Lord Mayor's Cakes Recipe
This recipe is for small, fatless sponge cakes which are flavoured with caraway seeds. The recipe was found in an old Victorian cookbook, but little information is provided as to its origins. However, from its name, we can imagine that these little cakes were baked for special civic occasions, possibly a Lord Mayor's banquet.
The use of caraway seeds is interesting: given that caraway seeds are known as a digestive aid, it is possible that the Lord Mayor's cakes were served at the end of a heavy feast to help alleviate symptoms such as heartburn. If you have any information on this recipe that you would like to share, please do leave a comment below.
- 2 eggs
- 1/4 lb caster sugar
- 1/4 lb flour
- a few caraway seeds (the traditional recipe includes caraway seeeds but this may not be suitable for all tastes, so can be omitted)

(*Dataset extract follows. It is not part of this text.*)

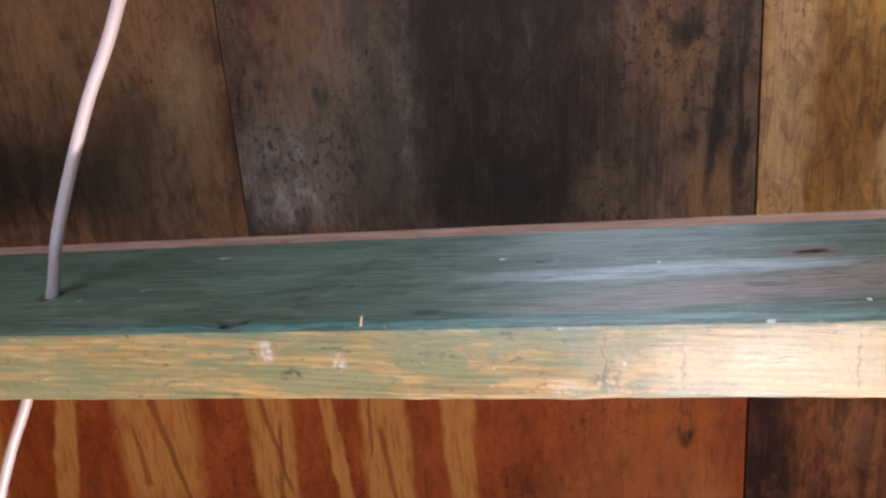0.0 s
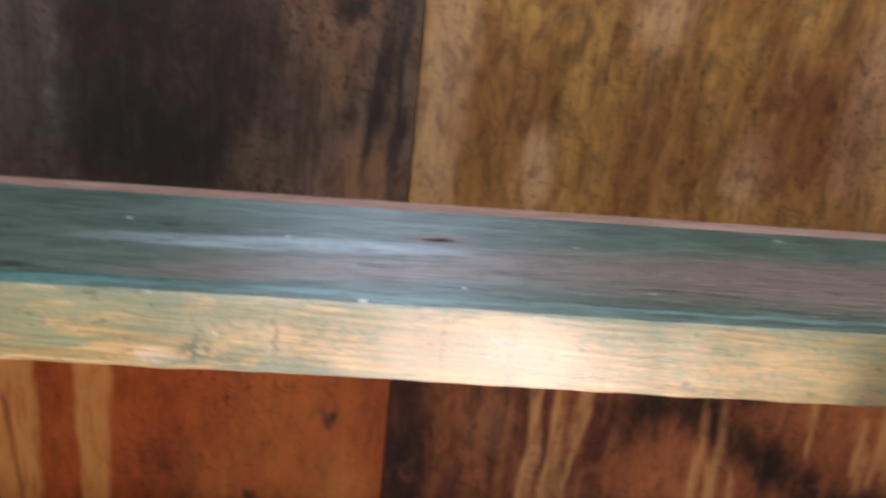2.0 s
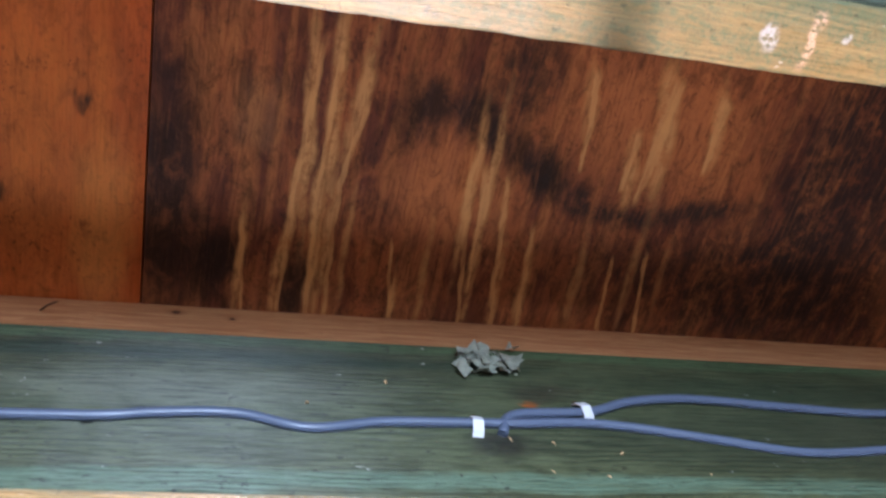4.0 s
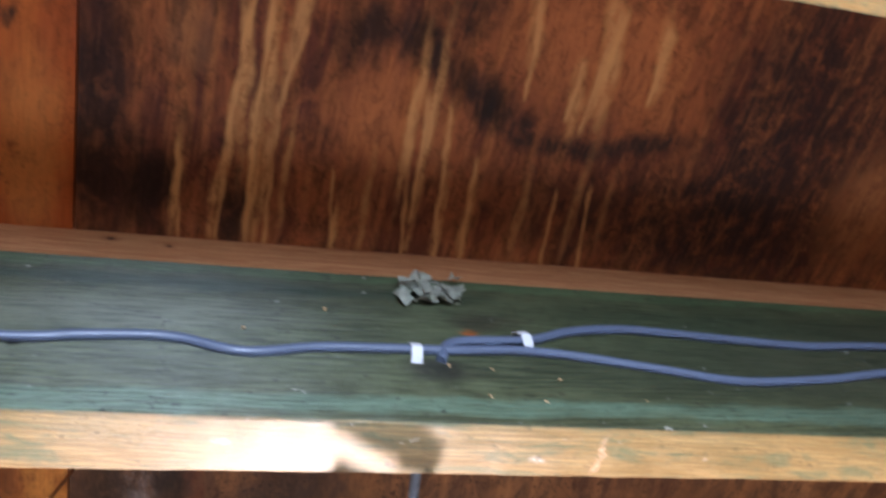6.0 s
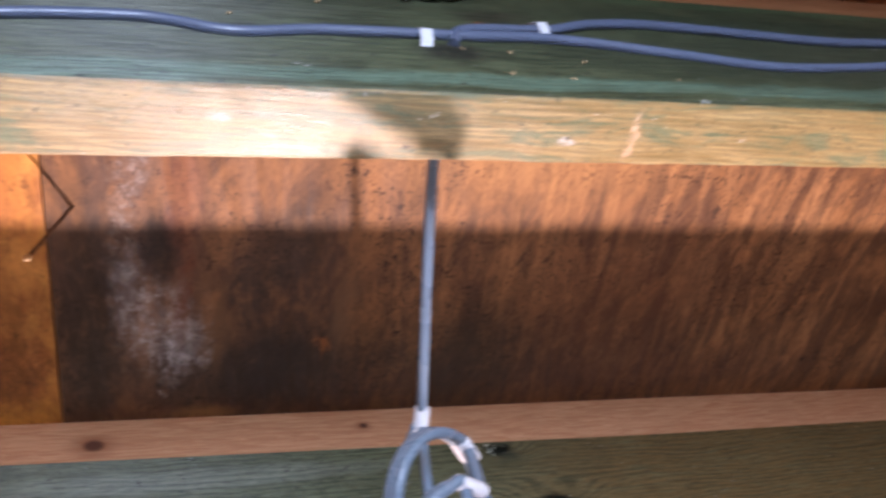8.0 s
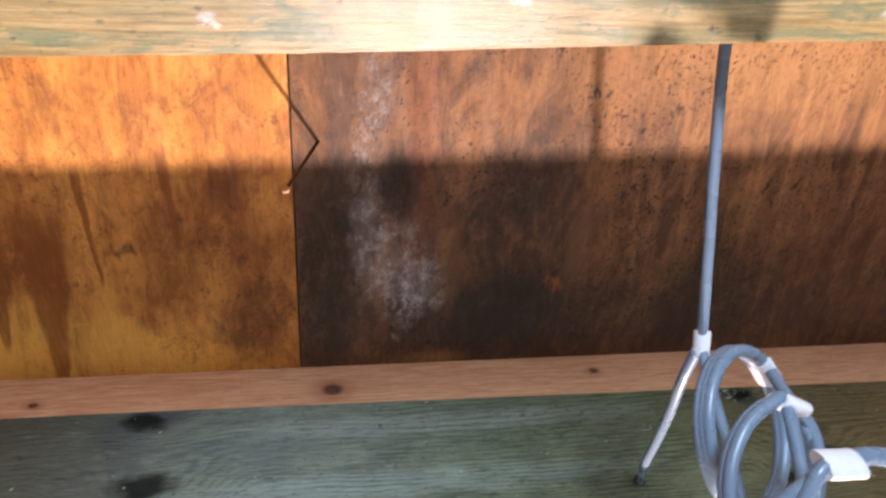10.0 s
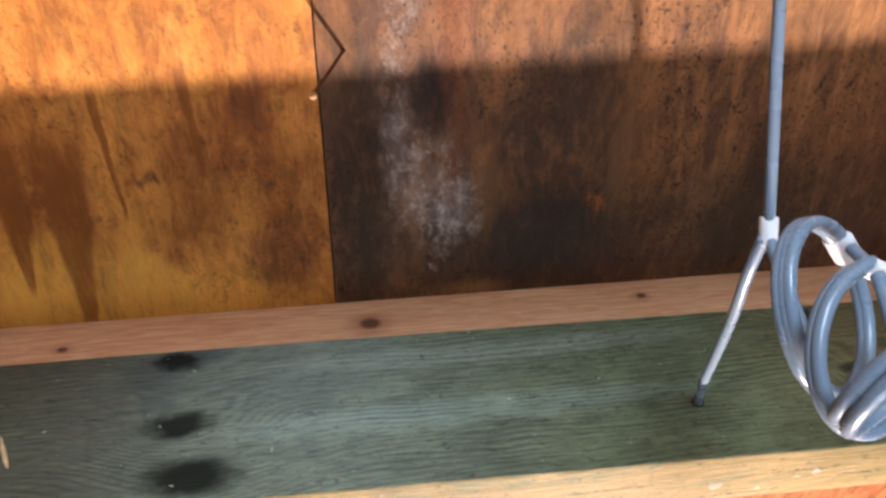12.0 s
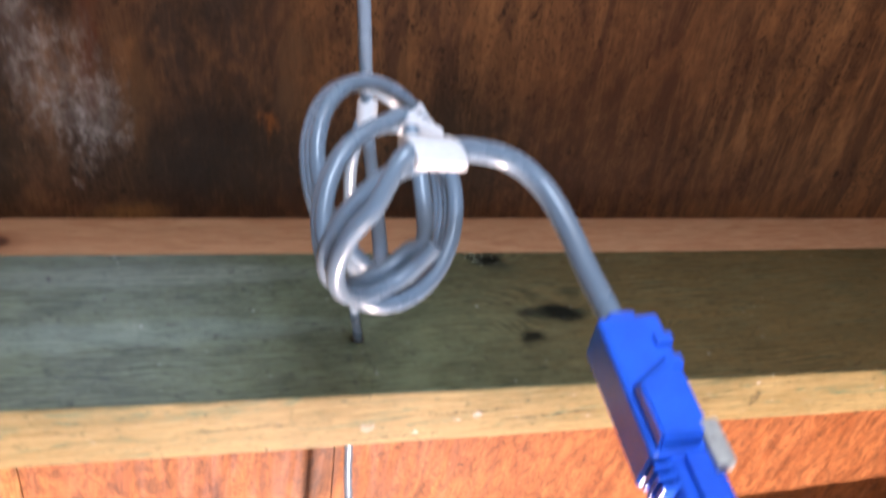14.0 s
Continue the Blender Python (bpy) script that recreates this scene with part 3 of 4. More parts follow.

- a little egg white and sugar mixed together for sticking
- Put the eggs and sugar in a basin.
- Over a pan of hot water, beat until the mixture reaches the 'ribbon stage.'
- Remove the basin from the heat.
- Fold in the flour with a metal spoon.
- Add most of the caraway seeds if used.
- Line a baking tray with baking parchment.
- Place half tablespoons of the mixture onto the baking parchment, making sure they are well spaced out.
- Sprinkle the tops of the mixture with the remaining caraway seeds if used.
- Bake in batches at around 170 degrees Centigrade (fan oven) for 5-7 minutes, making sure they don't burn at the edges.
- When cooked and cooled, stick together in pairs with the egg white and sugar mix. Your favourite jam could be used here instead.